**WHAT YOU SHOULD DO**
State only the number of lines that include "script".

**RECORD LIST**
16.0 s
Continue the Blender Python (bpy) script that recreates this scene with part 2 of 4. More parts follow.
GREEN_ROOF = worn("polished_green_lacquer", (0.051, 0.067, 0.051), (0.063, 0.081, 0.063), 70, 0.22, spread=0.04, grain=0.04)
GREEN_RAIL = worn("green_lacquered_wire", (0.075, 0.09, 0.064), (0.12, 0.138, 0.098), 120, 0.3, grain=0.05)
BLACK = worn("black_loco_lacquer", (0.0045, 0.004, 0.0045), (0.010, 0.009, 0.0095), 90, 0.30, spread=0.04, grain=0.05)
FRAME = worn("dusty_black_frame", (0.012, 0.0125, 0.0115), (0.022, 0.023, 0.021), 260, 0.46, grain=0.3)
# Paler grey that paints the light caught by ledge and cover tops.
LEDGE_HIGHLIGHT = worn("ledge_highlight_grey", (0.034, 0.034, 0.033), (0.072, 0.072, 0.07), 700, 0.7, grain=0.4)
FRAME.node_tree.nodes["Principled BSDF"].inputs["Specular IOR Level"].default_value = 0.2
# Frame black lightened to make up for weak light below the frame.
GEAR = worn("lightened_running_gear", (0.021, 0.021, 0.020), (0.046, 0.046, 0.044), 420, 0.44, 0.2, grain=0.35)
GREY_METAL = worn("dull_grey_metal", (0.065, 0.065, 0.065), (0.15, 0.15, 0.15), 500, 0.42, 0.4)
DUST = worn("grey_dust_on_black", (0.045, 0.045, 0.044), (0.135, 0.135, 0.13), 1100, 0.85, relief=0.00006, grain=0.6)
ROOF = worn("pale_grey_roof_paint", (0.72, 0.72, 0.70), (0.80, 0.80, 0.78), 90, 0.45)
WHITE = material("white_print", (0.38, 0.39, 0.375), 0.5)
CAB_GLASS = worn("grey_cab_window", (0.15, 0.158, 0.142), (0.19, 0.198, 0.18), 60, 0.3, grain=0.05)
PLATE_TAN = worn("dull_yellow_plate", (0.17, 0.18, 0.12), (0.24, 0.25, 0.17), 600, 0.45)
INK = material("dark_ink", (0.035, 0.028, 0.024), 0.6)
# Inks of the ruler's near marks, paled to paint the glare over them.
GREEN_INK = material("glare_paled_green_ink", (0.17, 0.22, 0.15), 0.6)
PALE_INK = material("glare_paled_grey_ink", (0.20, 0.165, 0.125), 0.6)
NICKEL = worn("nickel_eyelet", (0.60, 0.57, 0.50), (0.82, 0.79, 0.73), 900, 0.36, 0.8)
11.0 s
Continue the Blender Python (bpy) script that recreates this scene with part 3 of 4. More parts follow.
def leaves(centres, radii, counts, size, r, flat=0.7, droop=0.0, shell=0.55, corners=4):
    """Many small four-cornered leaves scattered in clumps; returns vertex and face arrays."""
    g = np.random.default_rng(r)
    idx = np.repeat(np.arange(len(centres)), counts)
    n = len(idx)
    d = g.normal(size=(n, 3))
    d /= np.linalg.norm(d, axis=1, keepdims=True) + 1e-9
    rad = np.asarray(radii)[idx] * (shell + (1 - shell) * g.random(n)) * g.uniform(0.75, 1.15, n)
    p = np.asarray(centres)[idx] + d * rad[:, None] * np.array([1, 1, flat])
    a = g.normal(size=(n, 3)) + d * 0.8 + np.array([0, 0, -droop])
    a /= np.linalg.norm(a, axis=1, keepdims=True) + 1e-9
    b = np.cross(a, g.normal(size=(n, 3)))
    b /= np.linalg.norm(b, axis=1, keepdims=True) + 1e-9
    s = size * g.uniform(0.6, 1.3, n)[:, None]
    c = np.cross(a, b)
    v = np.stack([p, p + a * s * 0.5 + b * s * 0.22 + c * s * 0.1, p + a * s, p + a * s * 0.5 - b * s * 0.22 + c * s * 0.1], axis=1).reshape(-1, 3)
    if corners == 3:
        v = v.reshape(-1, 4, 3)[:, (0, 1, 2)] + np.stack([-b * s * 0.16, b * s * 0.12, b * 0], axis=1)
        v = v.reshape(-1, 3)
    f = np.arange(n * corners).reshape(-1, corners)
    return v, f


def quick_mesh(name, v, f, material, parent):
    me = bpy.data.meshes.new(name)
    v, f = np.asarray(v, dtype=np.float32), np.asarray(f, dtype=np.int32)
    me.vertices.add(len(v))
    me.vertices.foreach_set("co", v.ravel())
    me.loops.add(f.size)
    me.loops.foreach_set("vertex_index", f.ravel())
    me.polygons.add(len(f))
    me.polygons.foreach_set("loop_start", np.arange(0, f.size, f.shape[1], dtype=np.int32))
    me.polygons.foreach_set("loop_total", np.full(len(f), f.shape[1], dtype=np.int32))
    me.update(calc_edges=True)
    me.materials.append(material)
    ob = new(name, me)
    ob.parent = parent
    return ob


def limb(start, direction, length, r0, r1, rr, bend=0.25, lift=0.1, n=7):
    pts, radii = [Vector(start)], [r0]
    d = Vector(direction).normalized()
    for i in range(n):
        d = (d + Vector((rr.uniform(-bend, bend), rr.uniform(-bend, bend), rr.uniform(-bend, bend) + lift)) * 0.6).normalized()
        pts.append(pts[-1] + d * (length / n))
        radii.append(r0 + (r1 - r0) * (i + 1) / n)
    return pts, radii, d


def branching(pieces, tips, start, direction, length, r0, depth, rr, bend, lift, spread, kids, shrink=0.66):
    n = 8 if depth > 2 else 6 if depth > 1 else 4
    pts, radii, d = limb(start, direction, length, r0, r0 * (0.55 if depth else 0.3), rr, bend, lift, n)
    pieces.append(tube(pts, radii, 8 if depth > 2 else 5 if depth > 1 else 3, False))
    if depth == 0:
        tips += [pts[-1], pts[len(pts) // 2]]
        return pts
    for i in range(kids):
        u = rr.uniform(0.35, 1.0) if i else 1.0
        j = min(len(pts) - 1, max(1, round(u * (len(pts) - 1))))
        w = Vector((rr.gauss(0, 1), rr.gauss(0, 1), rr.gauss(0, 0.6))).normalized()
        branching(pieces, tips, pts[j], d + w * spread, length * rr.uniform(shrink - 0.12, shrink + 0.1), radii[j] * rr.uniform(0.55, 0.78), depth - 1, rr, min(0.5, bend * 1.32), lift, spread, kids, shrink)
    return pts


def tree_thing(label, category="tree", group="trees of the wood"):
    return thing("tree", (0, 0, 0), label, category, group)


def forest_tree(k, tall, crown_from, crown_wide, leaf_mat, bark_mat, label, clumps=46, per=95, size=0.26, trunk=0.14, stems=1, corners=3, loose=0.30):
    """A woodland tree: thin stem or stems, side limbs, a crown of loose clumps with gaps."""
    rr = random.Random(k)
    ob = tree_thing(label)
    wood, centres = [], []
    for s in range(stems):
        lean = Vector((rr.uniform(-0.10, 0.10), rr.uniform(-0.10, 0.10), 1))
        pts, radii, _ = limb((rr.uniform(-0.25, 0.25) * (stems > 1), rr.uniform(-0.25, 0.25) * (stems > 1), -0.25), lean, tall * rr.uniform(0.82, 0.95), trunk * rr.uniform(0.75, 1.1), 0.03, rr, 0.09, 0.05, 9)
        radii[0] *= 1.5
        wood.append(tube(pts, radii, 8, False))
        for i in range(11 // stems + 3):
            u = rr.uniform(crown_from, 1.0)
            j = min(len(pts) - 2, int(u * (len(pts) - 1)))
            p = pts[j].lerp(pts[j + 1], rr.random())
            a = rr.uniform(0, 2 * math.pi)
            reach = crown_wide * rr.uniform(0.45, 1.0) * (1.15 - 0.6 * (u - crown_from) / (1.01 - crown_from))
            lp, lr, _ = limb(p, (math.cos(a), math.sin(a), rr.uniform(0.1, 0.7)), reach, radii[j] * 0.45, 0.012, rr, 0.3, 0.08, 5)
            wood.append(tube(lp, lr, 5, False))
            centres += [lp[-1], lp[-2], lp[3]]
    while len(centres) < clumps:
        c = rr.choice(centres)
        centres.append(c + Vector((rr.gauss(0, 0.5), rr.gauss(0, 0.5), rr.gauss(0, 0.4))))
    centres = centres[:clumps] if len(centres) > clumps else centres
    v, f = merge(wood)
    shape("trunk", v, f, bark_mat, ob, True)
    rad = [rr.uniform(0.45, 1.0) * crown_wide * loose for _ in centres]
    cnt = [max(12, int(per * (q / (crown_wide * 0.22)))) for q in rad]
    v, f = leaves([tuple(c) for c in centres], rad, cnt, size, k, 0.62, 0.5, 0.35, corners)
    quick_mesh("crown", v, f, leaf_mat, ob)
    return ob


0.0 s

**RESULT**
2